● **Directions for this task**
Repeat, exactly and in full, the lines of the listing below, but without any pictures.
[start of Collected material]
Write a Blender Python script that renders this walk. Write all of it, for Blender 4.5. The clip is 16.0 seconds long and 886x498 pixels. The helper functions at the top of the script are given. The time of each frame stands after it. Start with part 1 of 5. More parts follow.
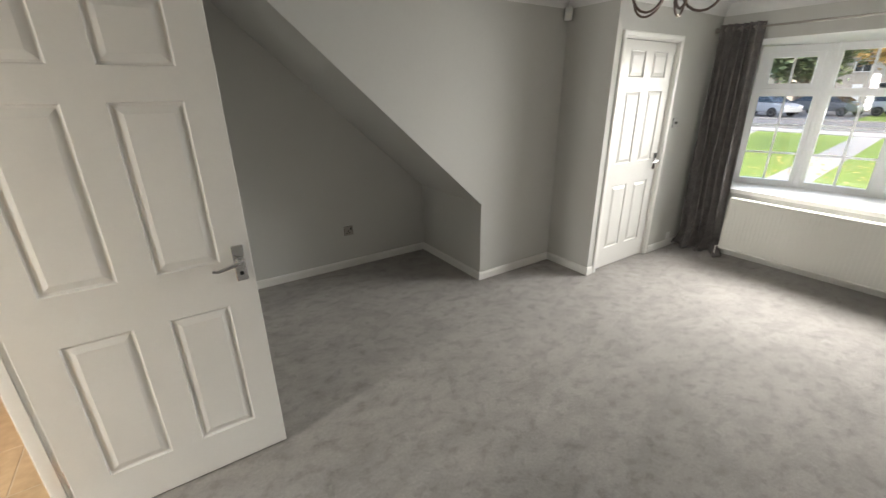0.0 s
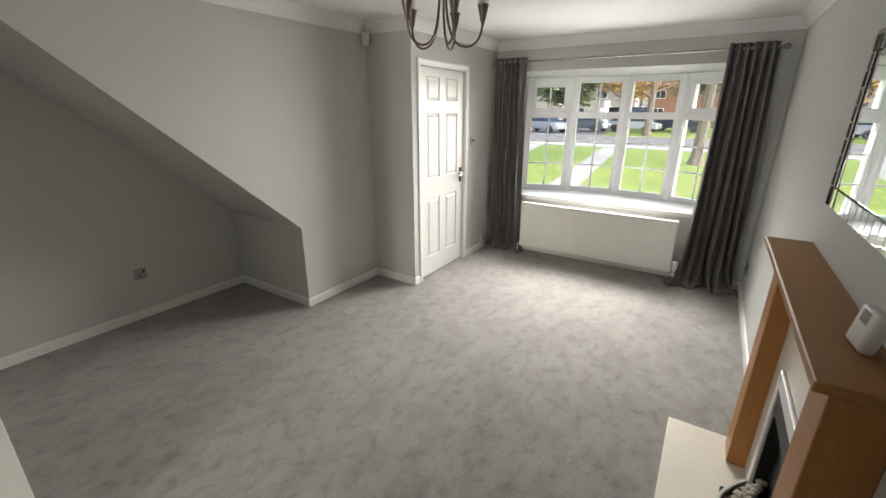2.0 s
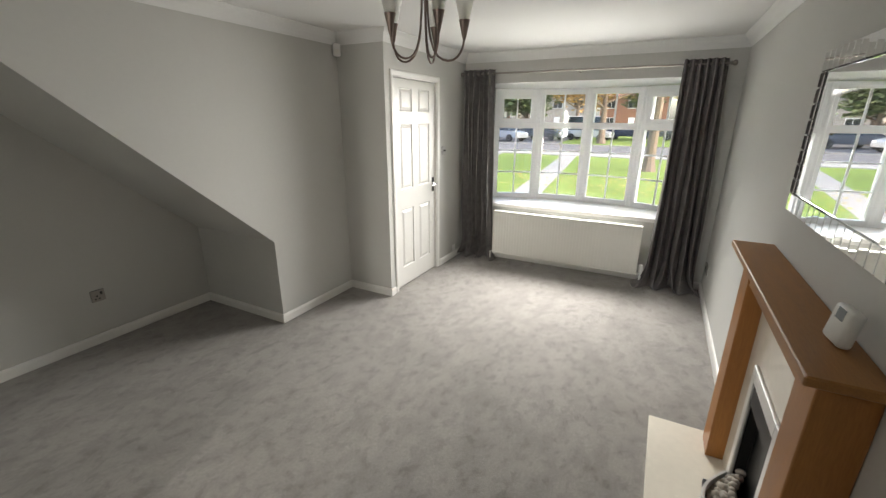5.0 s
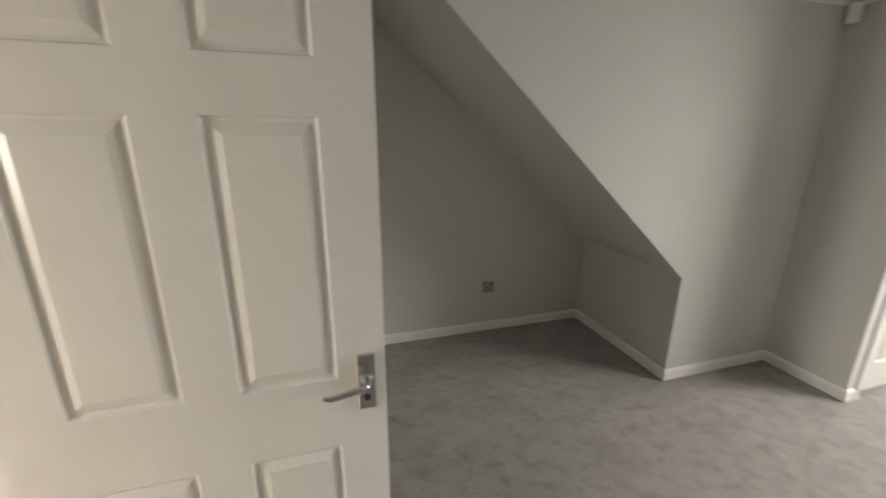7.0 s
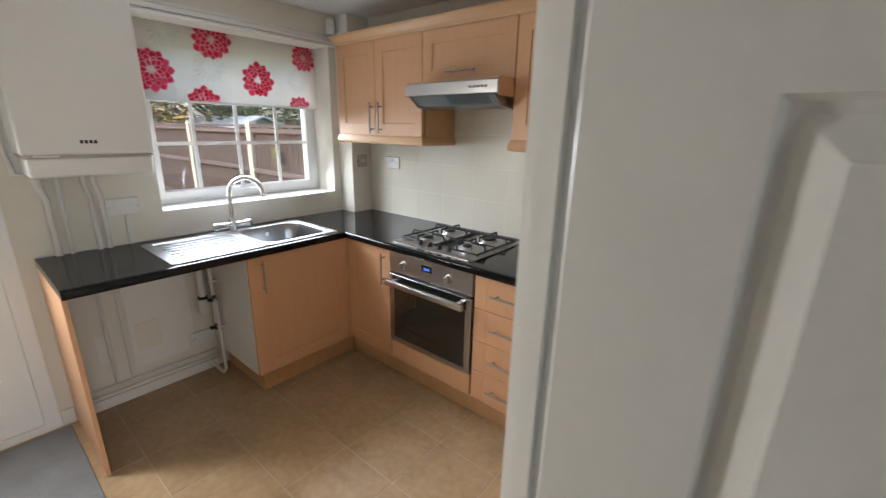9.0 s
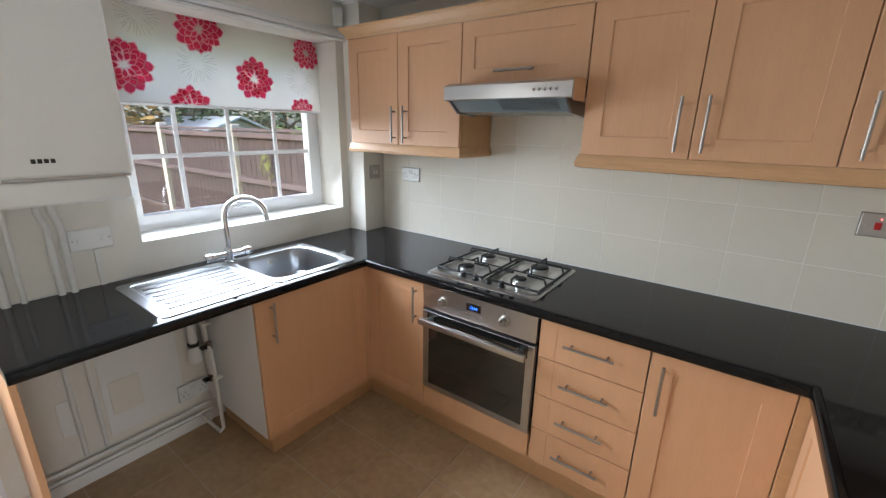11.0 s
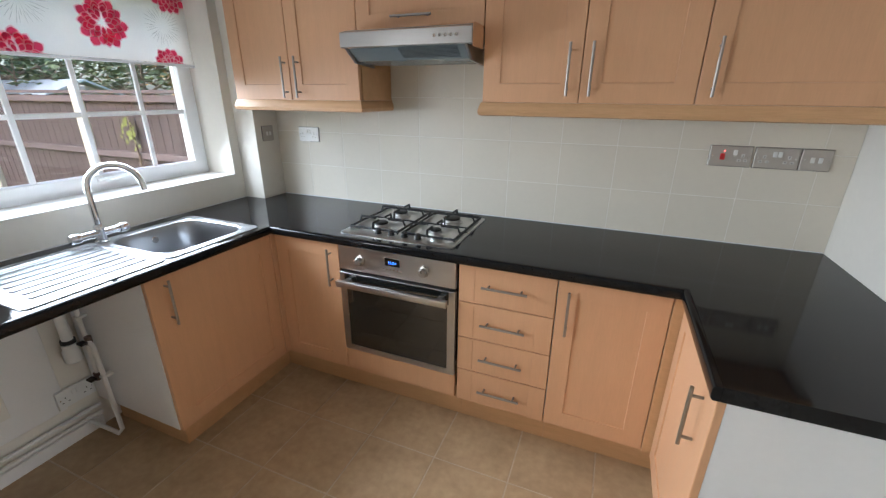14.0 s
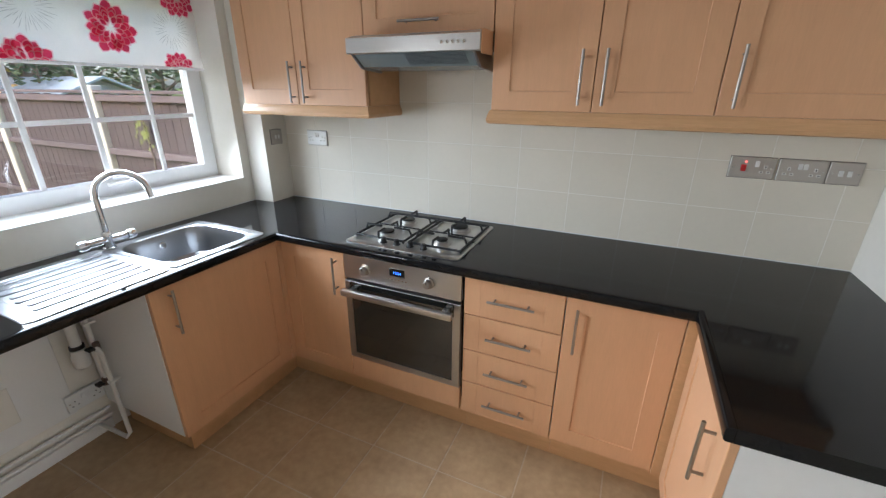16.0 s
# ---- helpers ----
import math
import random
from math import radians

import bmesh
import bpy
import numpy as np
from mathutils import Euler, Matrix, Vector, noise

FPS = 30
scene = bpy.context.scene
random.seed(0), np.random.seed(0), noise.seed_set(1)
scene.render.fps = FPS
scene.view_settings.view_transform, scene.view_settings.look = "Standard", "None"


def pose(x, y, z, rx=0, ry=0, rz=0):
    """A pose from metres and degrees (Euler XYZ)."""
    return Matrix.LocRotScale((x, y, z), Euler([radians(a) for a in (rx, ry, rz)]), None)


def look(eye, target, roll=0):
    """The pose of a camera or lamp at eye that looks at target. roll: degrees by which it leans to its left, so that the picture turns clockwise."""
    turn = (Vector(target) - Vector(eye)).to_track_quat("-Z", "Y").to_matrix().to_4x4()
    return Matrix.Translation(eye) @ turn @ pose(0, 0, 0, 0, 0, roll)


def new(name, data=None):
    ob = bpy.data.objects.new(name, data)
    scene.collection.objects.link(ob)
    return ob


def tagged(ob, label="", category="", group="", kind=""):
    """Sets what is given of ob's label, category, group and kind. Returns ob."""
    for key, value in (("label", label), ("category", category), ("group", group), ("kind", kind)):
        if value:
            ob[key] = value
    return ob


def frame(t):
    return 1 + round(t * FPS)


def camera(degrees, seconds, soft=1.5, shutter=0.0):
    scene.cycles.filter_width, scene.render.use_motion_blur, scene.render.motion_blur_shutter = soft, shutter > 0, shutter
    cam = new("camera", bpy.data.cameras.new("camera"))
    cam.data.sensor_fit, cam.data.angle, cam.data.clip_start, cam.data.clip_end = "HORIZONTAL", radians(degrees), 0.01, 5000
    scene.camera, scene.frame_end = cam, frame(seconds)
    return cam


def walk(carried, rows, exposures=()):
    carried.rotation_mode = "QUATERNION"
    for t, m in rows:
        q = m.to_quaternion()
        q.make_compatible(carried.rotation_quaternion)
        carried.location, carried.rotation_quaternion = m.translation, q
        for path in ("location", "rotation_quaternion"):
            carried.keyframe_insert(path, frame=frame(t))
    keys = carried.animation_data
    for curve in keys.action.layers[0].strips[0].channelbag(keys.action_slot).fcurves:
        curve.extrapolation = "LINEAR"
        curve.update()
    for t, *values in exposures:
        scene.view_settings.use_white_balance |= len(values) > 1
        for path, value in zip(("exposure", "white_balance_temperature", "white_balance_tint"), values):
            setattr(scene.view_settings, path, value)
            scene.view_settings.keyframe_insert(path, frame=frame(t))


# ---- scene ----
[end of Collected material]
● **Result of this task**
Write a Blender Python script that renders this walk. Write all of it, for Blender 4.5. The clip is 16.0 seconds long and 886x498 pixels. The helper functions at the top of the script are given. The time of each frame stands after it. Start with part 1 of 5. More parts follow.
0.0 s
2.0 s
5.0 s
7.0 s
9.0 s
11.0 s
14.0 s
16.0 s
# ---- helpers ----
import math
import random
from math import radians

import bmesh
import bpy
import numpy as np
from mathutils import Euler, Matrix, Vector, noise

FPS = 30
scene = bpy.context.scene
random.seed(0), np.random.seed(0), noise.seed_set(1)
scene.render.fps = FPS
scene.view_settings.view_transform, scene.view_settings.look = "Standard", "None"


def pose(x, y, z, rx=0, ry=0, rz=0):
    """A pose from metres and degrees (Euler XYZ)."""
    return Matrix.LocRotScale((x, y, z), Euler([radians(a) for a in (rx, ry, rz)]), None)


def look(eye, target, roll=0):
    """The pose of a camera or lamp at eye that looks at target. roll: degrees by which it leans to its left, so that the picture turns clockwise."""
    turn = (Vector(target) - Vector(eye)).to_track_quat("-Z", "Y").to_matrix().to_4x4()
    return Matrix.Translation(eye) @ turn @ pose(0, 0, 0, 0, 0, roll)


def new(name, data=None):
    ob = bpy.data.objects.new(name, data)
    scene.collection.objects.link(ob)
    return ob


def tagged(ob, label="", category="", group="", kind=""):
    """Sets what is given of ob's label, category, group and kind. Returns ob."""
    for key, value in (("label", label), ("category", category), ("group", group), ("kind", kind)):
        if value:
            ob[key] = value
    return ob


def frame(t):
    return 1 + round(t * FPS)


def camera(degrees, seconds, soft=1.5, shutter=0.0):
    scene.cycles.filter_width, scene.render.use_motion_blur, scene.render.motion_blur_shutter = soft, shutter > 0, shutter
    cam = new("camera", bpy.data.cameras.new("camera"))
    cam.data.sensor_fit, cam.data.angle, cam.data.clip_start, cam.data.clip_end = "HORIZONTAL", radians(degrees), 0.01, 5000
    scene.camera, scene.frame_end = cam, frame(seconds)
    return cam


def walk(carried, rows, exposures=()):
    carried.rotation_mode = "QUATERNION"
    for t, m in rows:
        q = m.to_quaternion()
        q.make_compatible(carried.rotation_quaternion)
        carried.location, carried.rotation_quaternion = m.translation, q
        for path in ("location", "rotation_quaternion"):
            carried.keyframe_insert(path, frame=frame(t))
    keys = carried.animation_data
    for curve in keys.action.layers[0].strips[0].channelbag(keys.action_slot).fcurves:
        curve.extrapolation = "LINEAR"
        curve.update()
    for t, *values in exposures:
        scene.view_settings.use_white_balance |= len(values) > 1
        for path, value in zip(("exposure", "white_balance_temperature", "white_balance_tint"), values):
            setattr(scene.view_settings, path, value)
            scene.view_settings.keyframe_insert(path, frame=frame(t))


# ---- scene ----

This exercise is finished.